■ To do
In the data below, find the line containing "Continue the Blender"; reproduce that line and all subsequent lines exactly, and nothing else.

■ Information supplied
* Start *

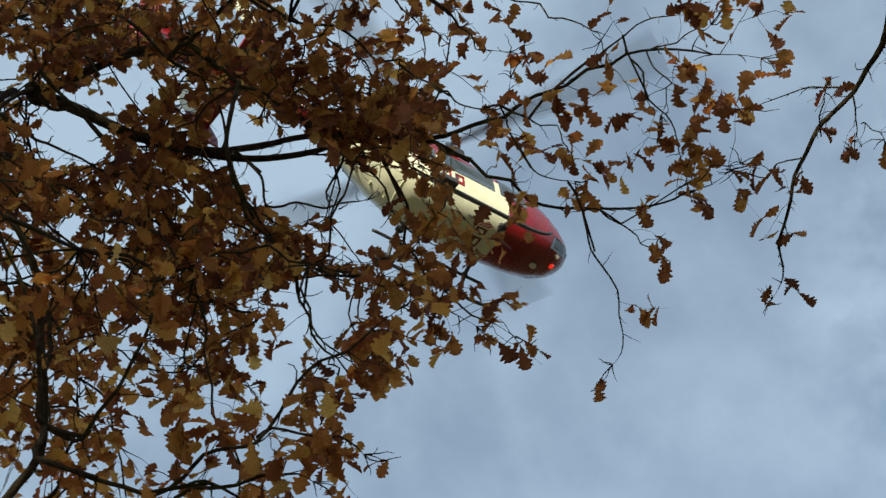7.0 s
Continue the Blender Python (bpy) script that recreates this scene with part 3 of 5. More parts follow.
inner_bough("crown", (-6.6, -1.37, 9.04), (-6.51, -0.47, 8.69), 8, 1)
inner_bough("crown", (-3.62, 1.4, 8.19), (-2.95, 2.3, 8.27), 9, 0.9)
inner_bough("crown", (-3.79, 1.57, 7.81), (-3.2, 2.42, 7.87), 6, 0.8)
inner_bough("crown", (-3.19, 2.41, 7.39), (-2.36, 2.85, 7.59), 6, 0.7)
inner_bough("crown", (-5.33, 1.64, 7.66), (-5.31, 2.38, 7.42), 6, 0.9)
inner_bough("crown", (-3.96, 3.06, 6.82), (-4.17, 3.49, 6.37), 4, 0.8)
inner_bough("crown", (-3.15, 2.03, 8.26), (-2.87, 2.75, 8.13), 6, 0.9)
inner_bough("crown", (-5.69, 0.08, 8.63), (-5.49, 1.17, 8.69), 7, 0.9)
inner_bough("crown", (-5.32, -1.14, 10.04), (-5.54, -0.78, 9.94), 6, 1)
inner_bough("crown", (-4.71, 2.22, 6.91), (-4.78, 2.52, 6.7), 3, 0.7)
inner_bough("outer", (-2.85, 2.38, 7.11), (-2.31, 3.05, 7.03), 5, 0.6)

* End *

■ The answer
Continue the Blender Python (bpy) script that recreates this scene with part 3 of 5. More parts follow.
inner_bough("crown", (-6.6, -1.37, 9.04), (-6.51, -0.47, 8.69), 8, 1)
inner_bough("crown", (-3.62, 1.4, 8.19), (-2.95, 2.3, 8.27), 9, 0.9)
inner_bough("crown", (-3.79, 1.57, 7.81), (-3.2, 2.42, 7.87), 6, 0.8)
inner_bough("crown", (-3.19, 2.41, 7.39), (-2.36, 2.85, 7.59), 6, 0.7)
inner_bough("crown", (-5.33, 1.64, 7.66), (-5.31, 2.38, 7.42), 6, 0.9)
inner_bough("crown", (-3.96, 3.06, 6.82), (-4.17, 3.49, 6.37), 4, 0.8)
inner_bough("crown", (-3.15, 2.03, 8.26), (-2.87, 2.75, 8.13), 6, 0.9)
inner_bough("crown", (-5.69, 0.08, 8.63), (-5.49, 1.17, 8.69), 7, 0.9)
inner_bough("crown", (-5.32, -1.14, 10.04), (-5.54, -0.78, 9.94), 6, 1)
inner_bough("crown", (-4.71, 2.22, 6.91), (-4.78, 2.52, 6.7), 3, 0.7)
inner_bough("outer", (-2.85, 2.38, 7.11), (-2.31, 3.05, 7.03), 5, 0.6)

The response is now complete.